WHAT IS BEING ASKED
Output the data word for word, dropping every image.

DATA SEGMENT
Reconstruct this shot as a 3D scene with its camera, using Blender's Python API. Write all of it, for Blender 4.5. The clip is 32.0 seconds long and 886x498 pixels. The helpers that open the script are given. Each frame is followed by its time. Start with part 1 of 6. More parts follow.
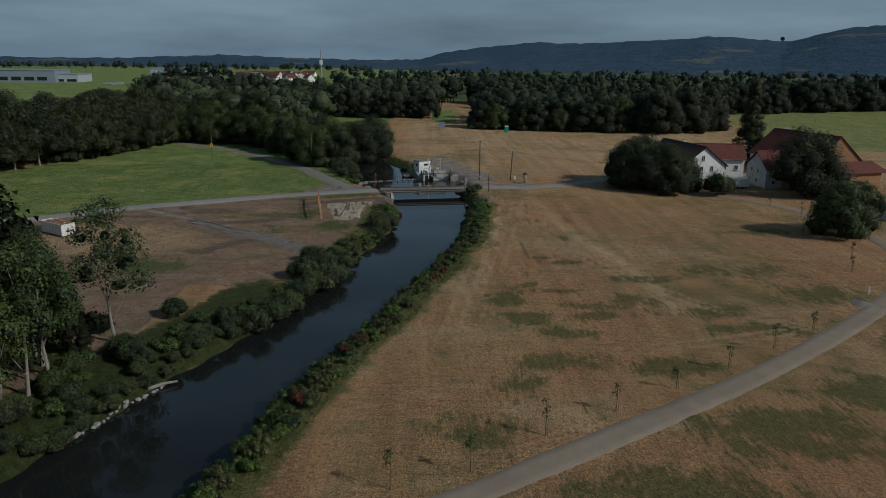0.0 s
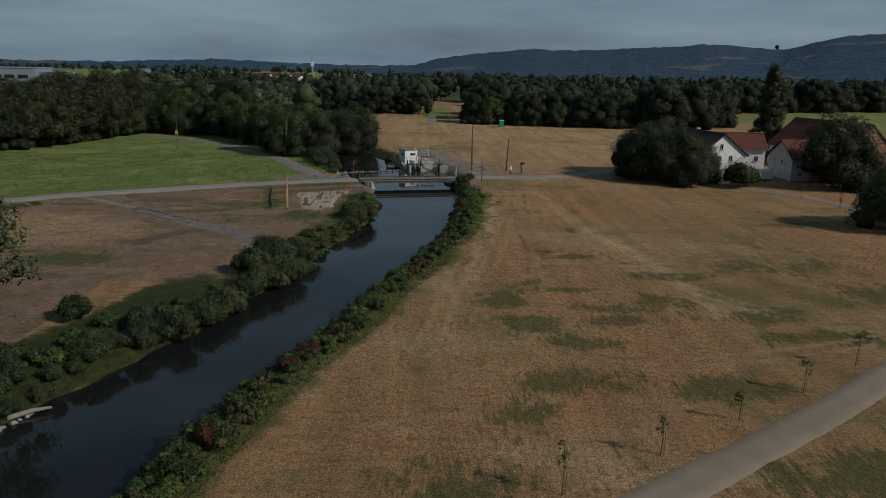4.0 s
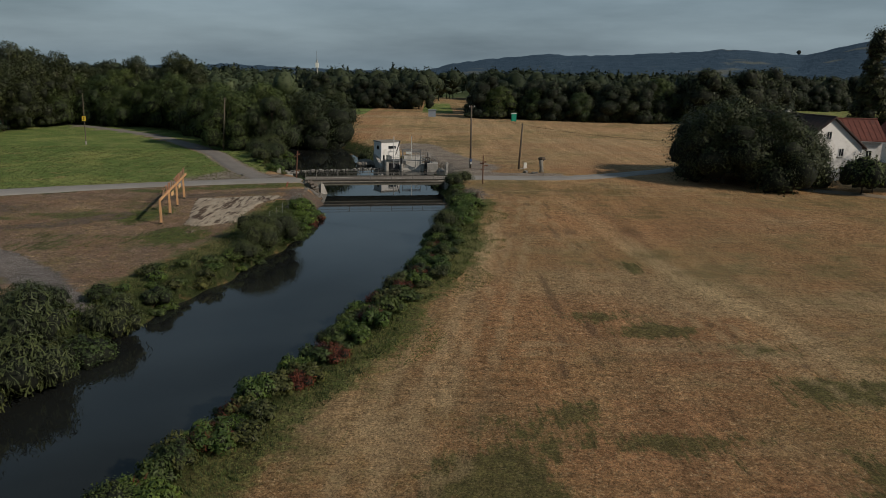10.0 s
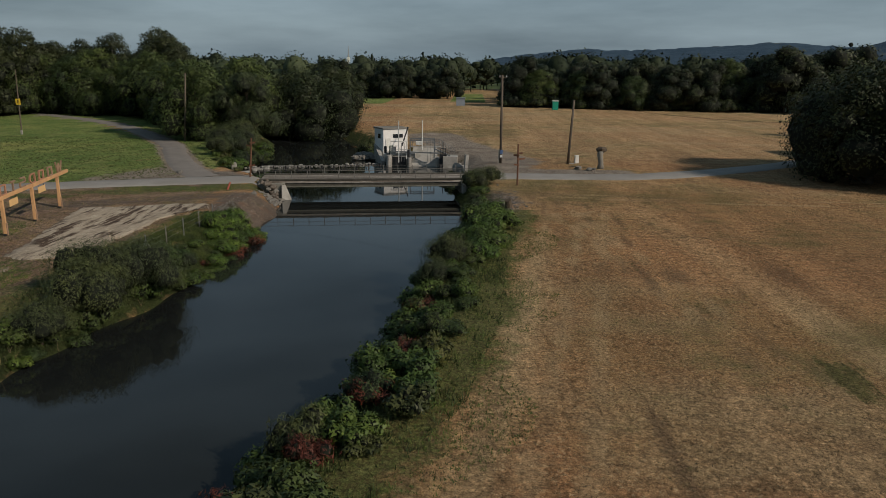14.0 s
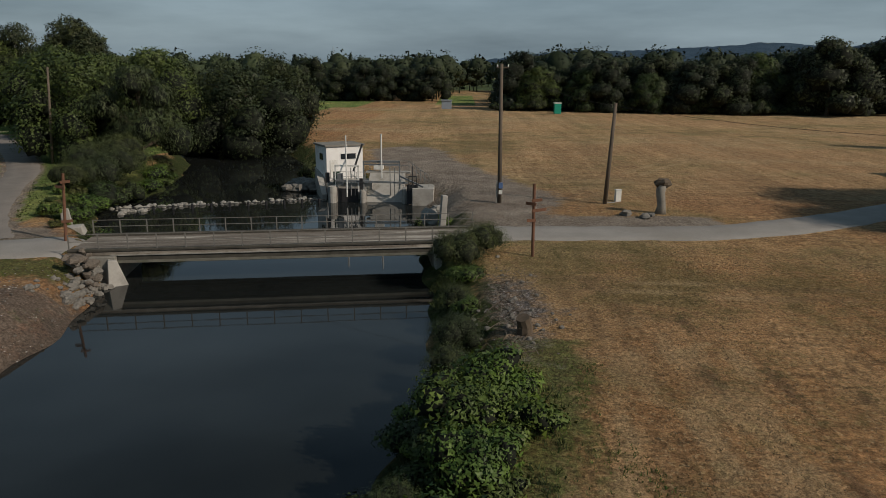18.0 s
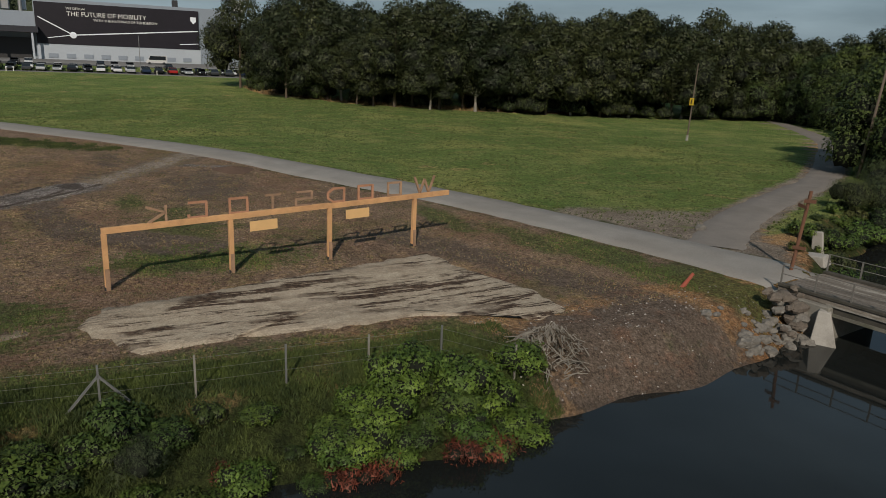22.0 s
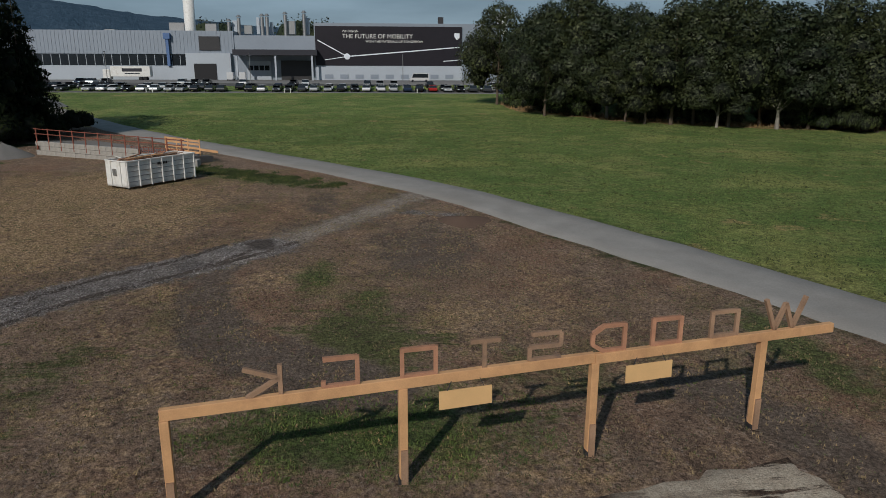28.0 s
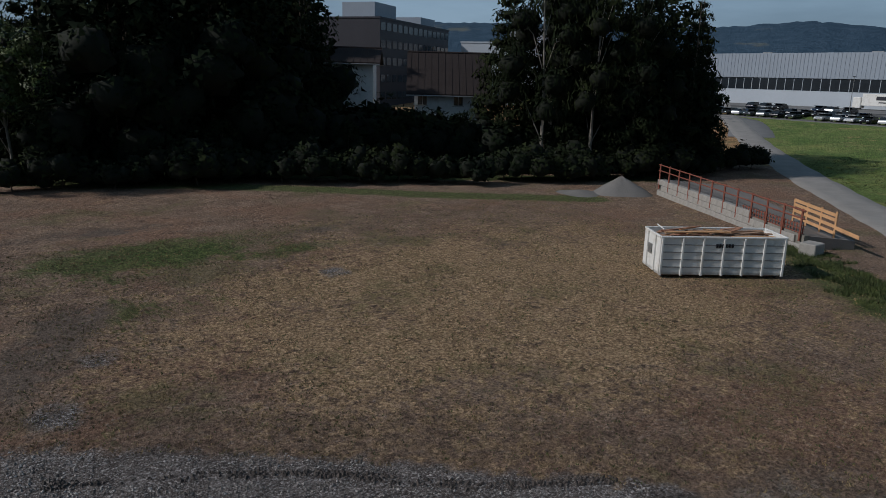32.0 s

COMPLETE RESPONSE
Reconstruct this shot as a 3D scene with its camera, using Blender's Python API. Write all of it, for Blender 4.5. The clip is 32.0 seconds long and 886x498 pixels. The helpers that open the script are given. Each frame is followed by its time. Start with part 1 of 6. More parts follow.
0.0 s
4.0 s
10.0 s
14.0 s
18.0 s
22.0 s
28.0 s
32.0 s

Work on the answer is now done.